During the day it’s okay, but as it gets darker I become increasingly aware of my solitude and the long, dark walk back to my car. I stand near the entrance and watch the mall ecosystem, desperate for entertainment. I make bets with myself about people who walk towards the store, who is actually going to come in? The answer is zero, except a man who wants to rant about World War Two as I pretend to be busy re-organizing the lip glosses to get him to go away.
I play another game with myself, inching further and further out of the store and into the mall to see how far I could get before it looks like I’ve abandoned the store. I look at the store from the outside, pretending to check if Raquel Welsh’s new poster is pasted straight. I watch to see if anyone will approach the store and count the minutes until I can make a run for it.

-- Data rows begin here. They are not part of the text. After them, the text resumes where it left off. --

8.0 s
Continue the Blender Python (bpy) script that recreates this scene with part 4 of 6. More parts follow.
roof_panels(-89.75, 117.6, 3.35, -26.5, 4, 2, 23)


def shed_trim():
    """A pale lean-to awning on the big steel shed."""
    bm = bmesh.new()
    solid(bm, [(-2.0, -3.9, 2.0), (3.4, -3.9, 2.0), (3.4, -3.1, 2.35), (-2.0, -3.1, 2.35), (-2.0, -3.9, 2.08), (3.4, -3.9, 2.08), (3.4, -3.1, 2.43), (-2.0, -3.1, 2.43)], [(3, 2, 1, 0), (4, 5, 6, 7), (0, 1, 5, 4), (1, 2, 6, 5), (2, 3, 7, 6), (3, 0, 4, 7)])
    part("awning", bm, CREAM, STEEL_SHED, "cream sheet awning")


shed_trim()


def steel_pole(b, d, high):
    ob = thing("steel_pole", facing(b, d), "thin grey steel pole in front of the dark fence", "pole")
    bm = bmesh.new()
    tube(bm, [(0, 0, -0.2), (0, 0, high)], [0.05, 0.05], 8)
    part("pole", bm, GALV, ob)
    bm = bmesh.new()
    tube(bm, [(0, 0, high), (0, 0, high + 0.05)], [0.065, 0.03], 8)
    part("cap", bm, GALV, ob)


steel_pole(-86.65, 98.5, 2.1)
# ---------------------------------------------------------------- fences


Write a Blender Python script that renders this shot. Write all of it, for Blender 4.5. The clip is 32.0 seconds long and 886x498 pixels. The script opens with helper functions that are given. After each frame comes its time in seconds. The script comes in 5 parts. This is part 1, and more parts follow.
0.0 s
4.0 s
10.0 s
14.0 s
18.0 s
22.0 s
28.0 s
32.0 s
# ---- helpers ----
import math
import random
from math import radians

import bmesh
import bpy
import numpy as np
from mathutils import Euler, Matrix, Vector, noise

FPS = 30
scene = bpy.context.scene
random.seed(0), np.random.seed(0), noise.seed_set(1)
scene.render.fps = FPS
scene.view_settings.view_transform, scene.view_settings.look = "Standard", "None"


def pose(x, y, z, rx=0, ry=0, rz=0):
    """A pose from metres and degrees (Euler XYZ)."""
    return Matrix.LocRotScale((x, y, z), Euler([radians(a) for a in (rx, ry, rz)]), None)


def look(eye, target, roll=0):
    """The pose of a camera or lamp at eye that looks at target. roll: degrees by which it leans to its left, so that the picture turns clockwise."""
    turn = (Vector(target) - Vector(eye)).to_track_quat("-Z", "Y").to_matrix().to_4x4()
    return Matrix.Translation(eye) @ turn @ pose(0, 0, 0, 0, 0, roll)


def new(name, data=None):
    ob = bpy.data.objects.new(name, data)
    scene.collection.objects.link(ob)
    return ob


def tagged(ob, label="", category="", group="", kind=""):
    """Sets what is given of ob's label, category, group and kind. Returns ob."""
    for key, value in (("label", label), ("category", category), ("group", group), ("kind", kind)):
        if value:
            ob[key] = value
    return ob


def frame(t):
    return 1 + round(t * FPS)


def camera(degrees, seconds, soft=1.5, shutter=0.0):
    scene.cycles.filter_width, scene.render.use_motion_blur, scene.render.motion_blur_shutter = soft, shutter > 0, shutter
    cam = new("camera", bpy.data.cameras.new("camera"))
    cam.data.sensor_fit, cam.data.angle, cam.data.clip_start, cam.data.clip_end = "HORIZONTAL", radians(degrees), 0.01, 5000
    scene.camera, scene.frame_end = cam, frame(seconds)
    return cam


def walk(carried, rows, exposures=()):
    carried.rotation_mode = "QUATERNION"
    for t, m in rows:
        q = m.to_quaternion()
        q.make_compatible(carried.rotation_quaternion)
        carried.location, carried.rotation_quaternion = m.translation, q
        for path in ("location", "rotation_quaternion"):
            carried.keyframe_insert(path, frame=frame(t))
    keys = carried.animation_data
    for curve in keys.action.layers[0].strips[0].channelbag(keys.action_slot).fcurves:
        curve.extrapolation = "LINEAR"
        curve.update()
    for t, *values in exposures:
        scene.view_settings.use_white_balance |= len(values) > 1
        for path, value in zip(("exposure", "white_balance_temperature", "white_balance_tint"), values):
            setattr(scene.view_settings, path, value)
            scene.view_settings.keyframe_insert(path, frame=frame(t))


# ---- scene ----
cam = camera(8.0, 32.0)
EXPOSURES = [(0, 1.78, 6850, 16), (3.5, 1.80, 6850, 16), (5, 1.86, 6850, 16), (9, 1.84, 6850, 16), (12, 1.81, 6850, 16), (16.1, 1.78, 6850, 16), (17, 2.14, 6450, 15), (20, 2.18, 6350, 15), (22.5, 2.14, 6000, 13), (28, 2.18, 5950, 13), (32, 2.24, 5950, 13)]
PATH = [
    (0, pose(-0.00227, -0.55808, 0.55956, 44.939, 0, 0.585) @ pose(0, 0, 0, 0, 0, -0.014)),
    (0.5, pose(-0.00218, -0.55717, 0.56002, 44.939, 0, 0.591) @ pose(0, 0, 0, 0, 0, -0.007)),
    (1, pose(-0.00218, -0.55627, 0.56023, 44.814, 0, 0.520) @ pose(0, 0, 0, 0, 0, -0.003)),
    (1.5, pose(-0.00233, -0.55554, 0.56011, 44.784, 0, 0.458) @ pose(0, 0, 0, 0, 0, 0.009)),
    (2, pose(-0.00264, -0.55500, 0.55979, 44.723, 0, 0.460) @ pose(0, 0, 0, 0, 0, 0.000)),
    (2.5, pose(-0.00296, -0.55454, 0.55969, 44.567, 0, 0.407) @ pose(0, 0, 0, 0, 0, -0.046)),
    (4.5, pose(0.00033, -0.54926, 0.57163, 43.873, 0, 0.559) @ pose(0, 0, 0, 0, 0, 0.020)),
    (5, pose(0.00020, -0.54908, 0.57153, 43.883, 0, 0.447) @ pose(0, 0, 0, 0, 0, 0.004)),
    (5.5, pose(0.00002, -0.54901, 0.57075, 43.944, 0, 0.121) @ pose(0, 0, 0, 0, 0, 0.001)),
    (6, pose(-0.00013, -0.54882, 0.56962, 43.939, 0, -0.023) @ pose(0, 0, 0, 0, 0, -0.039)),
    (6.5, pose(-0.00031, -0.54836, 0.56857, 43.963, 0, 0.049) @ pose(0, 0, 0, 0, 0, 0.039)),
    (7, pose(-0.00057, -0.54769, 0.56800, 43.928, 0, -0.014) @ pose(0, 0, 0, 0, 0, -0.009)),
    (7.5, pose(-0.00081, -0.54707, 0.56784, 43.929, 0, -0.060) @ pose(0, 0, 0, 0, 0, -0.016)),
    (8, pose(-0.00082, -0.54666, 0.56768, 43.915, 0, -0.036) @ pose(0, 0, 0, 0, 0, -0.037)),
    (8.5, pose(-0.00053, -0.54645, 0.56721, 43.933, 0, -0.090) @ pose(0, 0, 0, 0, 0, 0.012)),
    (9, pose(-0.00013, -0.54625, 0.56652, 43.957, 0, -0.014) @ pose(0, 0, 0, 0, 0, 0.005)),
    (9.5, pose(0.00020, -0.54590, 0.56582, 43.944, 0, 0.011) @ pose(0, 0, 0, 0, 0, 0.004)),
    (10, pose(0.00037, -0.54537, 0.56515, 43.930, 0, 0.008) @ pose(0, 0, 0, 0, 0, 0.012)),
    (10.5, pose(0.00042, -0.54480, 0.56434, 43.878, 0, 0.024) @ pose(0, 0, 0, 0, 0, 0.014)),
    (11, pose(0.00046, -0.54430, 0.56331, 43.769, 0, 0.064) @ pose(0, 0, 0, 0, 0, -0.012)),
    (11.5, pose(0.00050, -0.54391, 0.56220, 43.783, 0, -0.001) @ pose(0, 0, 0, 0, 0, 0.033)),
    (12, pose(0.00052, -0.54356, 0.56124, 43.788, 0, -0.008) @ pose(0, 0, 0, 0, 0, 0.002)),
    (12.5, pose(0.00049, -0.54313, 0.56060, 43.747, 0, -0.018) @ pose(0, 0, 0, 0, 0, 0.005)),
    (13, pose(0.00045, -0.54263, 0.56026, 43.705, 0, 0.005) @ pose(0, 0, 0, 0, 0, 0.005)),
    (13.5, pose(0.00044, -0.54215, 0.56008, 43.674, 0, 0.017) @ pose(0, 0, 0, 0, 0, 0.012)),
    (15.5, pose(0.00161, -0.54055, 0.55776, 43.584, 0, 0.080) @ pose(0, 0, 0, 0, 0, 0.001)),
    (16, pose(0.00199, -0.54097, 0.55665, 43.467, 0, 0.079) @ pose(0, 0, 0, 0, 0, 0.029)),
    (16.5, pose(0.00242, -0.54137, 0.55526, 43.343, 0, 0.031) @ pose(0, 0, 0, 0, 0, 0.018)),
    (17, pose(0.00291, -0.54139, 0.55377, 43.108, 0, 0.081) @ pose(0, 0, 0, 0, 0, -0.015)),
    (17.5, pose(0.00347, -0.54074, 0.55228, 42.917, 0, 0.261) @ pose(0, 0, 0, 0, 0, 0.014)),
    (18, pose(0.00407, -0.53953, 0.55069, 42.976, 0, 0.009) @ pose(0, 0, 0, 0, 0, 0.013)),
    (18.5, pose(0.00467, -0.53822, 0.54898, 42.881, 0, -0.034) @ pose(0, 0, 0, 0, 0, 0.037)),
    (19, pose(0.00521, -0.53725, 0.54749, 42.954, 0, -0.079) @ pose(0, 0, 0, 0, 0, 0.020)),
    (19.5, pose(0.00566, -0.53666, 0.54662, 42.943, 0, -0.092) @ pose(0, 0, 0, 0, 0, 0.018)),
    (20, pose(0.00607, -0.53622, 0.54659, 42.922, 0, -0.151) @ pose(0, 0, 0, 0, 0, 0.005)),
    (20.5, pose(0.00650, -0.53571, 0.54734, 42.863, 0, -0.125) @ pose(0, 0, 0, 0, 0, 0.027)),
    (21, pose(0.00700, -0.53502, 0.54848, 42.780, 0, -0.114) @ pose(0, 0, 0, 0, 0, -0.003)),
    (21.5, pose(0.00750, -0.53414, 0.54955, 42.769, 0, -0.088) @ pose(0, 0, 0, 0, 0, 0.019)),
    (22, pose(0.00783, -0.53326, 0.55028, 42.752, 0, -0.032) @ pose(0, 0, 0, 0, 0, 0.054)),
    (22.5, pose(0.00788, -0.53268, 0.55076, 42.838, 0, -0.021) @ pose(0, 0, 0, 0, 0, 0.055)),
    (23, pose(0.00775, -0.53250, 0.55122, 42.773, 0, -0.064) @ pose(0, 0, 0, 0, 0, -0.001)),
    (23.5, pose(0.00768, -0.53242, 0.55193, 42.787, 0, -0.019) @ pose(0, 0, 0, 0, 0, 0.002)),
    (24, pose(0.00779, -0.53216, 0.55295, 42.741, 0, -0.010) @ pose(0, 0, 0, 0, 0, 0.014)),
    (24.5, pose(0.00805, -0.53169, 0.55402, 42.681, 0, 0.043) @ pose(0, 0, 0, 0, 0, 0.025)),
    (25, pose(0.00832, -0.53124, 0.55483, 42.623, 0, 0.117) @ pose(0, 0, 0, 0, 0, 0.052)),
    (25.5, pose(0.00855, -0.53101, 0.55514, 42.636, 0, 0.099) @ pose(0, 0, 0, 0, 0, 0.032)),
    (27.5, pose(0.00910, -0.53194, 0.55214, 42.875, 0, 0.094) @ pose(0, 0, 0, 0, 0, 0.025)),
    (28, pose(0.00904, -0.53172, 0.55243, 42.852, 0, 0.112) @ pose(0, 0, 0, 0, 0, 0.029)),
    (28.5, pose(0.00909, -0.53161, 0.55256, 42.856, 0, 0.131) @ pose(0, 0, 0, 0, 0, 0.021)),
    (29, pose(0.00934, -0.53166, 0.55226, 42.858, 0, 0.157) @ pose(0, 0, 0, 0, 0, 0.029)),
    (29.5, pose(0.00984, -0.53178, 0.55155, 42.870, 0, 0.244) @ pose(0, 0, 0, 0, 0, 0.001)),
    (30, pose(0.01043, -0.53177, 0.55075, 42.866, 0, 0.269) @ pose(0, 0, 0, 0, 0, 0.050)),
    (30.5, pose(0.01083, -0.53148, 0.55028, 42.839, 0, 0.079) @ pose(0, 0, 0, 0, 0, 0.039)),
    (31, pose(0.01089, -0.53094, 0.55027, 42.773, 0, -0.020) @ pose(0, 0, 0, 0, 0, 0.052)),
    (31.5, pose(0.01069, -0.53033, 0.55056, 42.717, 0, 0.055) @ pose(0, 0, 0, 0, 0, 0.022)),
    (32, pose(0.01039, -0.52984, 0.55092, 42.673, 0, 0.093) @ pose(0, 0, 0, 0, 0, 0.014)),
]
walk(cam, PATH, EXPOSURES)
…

My last week was the best. I love having something to do, and Gertrude finally let me do a makeup test on a customer. There weren’t many chances for this, but usually when a customer came in either Mae or Gertrude would help if it was a makeup test since they had more experience.
A woman came in with an entourage, her aunt and her mother, looking for a full set of new makeup. I do my best to recall the training video, analyze her skin and determine if her skin tone had more red or yellow undertones. We try both because she wants to. And then every shade of eyeliner, lipstick, lipgloss, whatever her heart desired. She picked out one of each, with her entourage nodding and agreeing which ones looked the best. She used a handheld mirror to examine her face.
“No, actually, no.” She smiled and thanked me, her entourage agreeing, “I wanna think about it.” They don’t come back.
Gertrude looks a little pissed at me, I could’ve been more convincing. But it is what it is. “Get ready for more of that on Black Friday.” I get nervous. I tell her this must be a mistake, but it’s not. “No, you’re scheduled. There’s not enough of us and we’ll need you.” I have an exam that day, and in the afternoon I’m starting the eight hour drive back to my hometown. I can’t do it. I explain again and I’m told “You’ll need to figure it out.” Gertrude is getting heated. I don’t like the look she’s giving me behind her rectangle glasses.
I take a deep breath. I’m shaking. It feels like I’m doing this on a whim, but whatever. It’s a part time job at the mall. For the first time ever (and thank god for that) I gracefully remove the store key from my keyring and take off my jacket. “I’ll be back for my last check next week, I quit.”
I hold my tears until I’ve turned the corner and the JC Penny is in sight. Only a few tears fall down my face, leaving green eyeliner streaks in my foundation. I pick up my check the following week, relieved that it’s Mae handing me the check and not Gertrude. The store is empty. I don’t remember if we said anything, I barely made eye contact. I look at the Glitterati wig one last time and make a plan to pick up purple hair dye on my way home.
Goodbye, Raquel Welch, goodbye Merle.